Replace passwords with fingerprints
You can add a fingerprint reader to any PC, either as a USB peripheral that can cost as little as $30, or a unit built into a keyboard or mouse. Typically these work with Windows and Internet Explorer; some support Firefox as well. The EIkon Digital Privacy Manager and the Sony FIU600/M Puppy are the only readers so far that work on a Mac.
Save on USB ports with a fingerprint reader built into a keyboard like this Microsoft Optical Desktop.
SanDisk’s Cruzer Profile is a fingerprint scanner and chunky 1GB USB flash drive in one; any files on the drive are locked to your fingerprint, and it can store passwords as well. You can get a 1TB hard drive from La Cie with a fingerprint sensor, although this only locks the data on the drive, not the PC to which it’s connected
Many newer notebooks include a fingerprint reader, and they’re particularly useful on tablet PCs and UMPCs. If you don’t have a keyboard or the keyboard is folded away, logging in with a swipe of your finger is faster and easier than pulling out the pen and tapping away letter by letter. But even when you can type your Windows password at high speed, logging in with a fingerprint reader makes your life easier, because the same software that logs you into Windows can log you into all the Web sites and services for which you usually have to remember usernames and passwords.
Biometrics isn’t just for business: HP is putting fingerprint readers on consumer PCs like the TX1000.
That doesn’t make your system more secure by itself, but when you have to remember a lot of usernames and passwords and keep typing them in every time, many people use the same ones every time, and they make them short and simple-this means that if one account is compromised, everything is compromised. Storing passwords in a system that’s locked to your fingerprint means that instead of picking and reusing easy passwords that you can remember, you can choose complex and secure passwords, record them somewhere secure in case of problems, and then forget them. Once you’ve logged into Windows with your fingerprint and logged into each site once, the fingerprint security software will automate all your logins.
The only sites this kind of software won’t be able to cope with are banking sites that ask for different letters from your password each time, or ones where you have to select digits for your PIN using an on-screen keypad that changes its layout. If the site has a fixed list of security questions and asks you a different one each time, good software will be able to store all the answers and replay the correct one as needed. Some software, like the DigitalPersona utility that comes with the Microsoft Fingerprint Reader, asks you to swipe your finger for every site you want to use; other utilities ask you to confirm if you want to automate your login to a site the first time you visit it, and then log you in automatically on future visits.
You’ll want to have a standard Windows password as well, in case you run into problems.

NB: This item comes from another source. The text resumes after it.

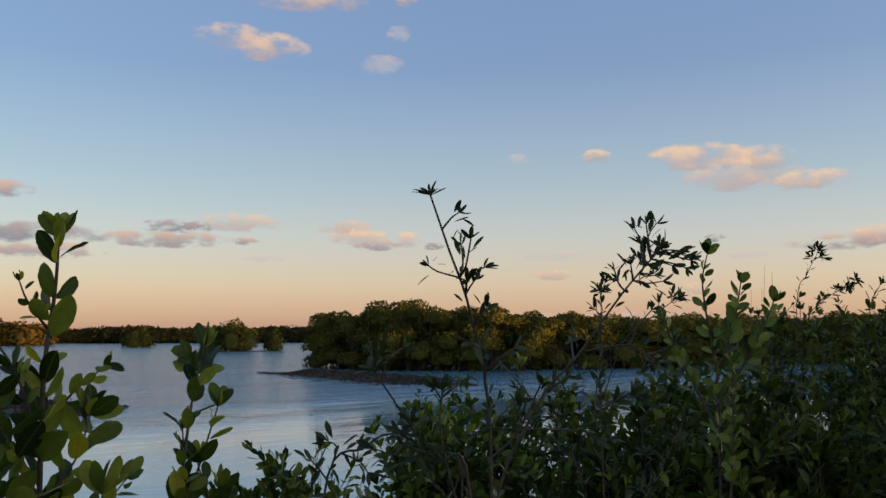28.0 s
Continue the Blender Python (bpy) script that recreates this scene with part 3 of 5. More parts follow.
# the mangrove island with its trees
def mangrove_tree(at, height, width, seed, label):
    rng = np.random.default_rng(seed)
    root = tagged(new("mangrove_tree"), label, "tree", "trees of the mangrove island")
    root.location = (*at, 0.05)
    limbs, cs, rs = [], [], []
    for k in range(10):
        a = rng.uniform(0, 6.3)
        d = rng.uniform(0.2, 0.62) * width
        x, y, z = math.cos(a) * d, math.sin(a) * d, height * (0.07 + 0.71 * k / 9)
        limbs.append(tube_data(smooth_line([(x * 0.05, y * 0.05, 0.6), (x * 0.4, y * 0.4, z * 0.6), (x, y, z)], 8), 0.07, 0.025, 5))
        cs.append(np.array([x, y, z]))
        rs.append(np.array([width * rng.uniform(0.3, 0.45), width * rng.uniform(0.3, 0.45), height * rng.uniform(0.14, 0.2)]))
    for k in range(9):
        a = rng.uniform(0, 6.3)
        d = rng.uniform(0.5, 1.3)
        limbs.append(tube_data(smooth_line([(math.cos(a) * d, math.sin(a) * d, -0.2), (math.cos(a) * d * 0.8, math.sin(a) * d * 0.8, 0.5), (0.05 * math.cos(a), 0.05 * math.sin(a), rng.uniform(0.8, 1.3))], 7), 0.025, 0.035, 4))
    trunk = tube_data(smooth_line([(0, 0, 0.5), (0.06, -0.04, height * 0.35), (0, 0.05, height * 0.75)], 8), 0.12, 0.05, 6)
    v, f = trunk
    part("trunk", mesh_of("trunk", v, f, M_TWIG), root)
    v, f, _ = joined(limbs)
    tagged(part("branchwork", mesh_of("branchwork", v, f, M_TWIG), root), kind="stuff")
    v, f = tuft_cloud(cs, rs, 520, 0.085, rng)
    part("crown", mesh_of("crown", v, f, M_ISLE, smooth=False), root)
    cv, cf = core_data(cs, rs, 0.66)
    part("inner_crown", mesh_of("inner_crown", cv, cf, M_ISLE), root)
    return root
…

You can rescan a finger if you get a permanent scar, but note that even a cut that doesn’t break the skin enough to draw blood can interfere with recognition-as would a bandage on your finger. To avoid being locked out, scan several fingers, but have a password as backup too. Since you won’t have to type it every day, and since your account will have automatic access to banking and other confidential information once someone is logged in, make sure it’s a strong password that can’t be guessed easily, like the initial letters of a long sentence, with added punctuation and digits. There are a handful of phones and PDAs with fingerprint sensors, including the LG LP3800 and Toshiba’s Portégé Windows Mobile phones like the G920. Siemens brought out the first fingerprint-protected mobile phone in 1999.
The first mobile phone with a fingerprint scanner was made by Siemens in 1999.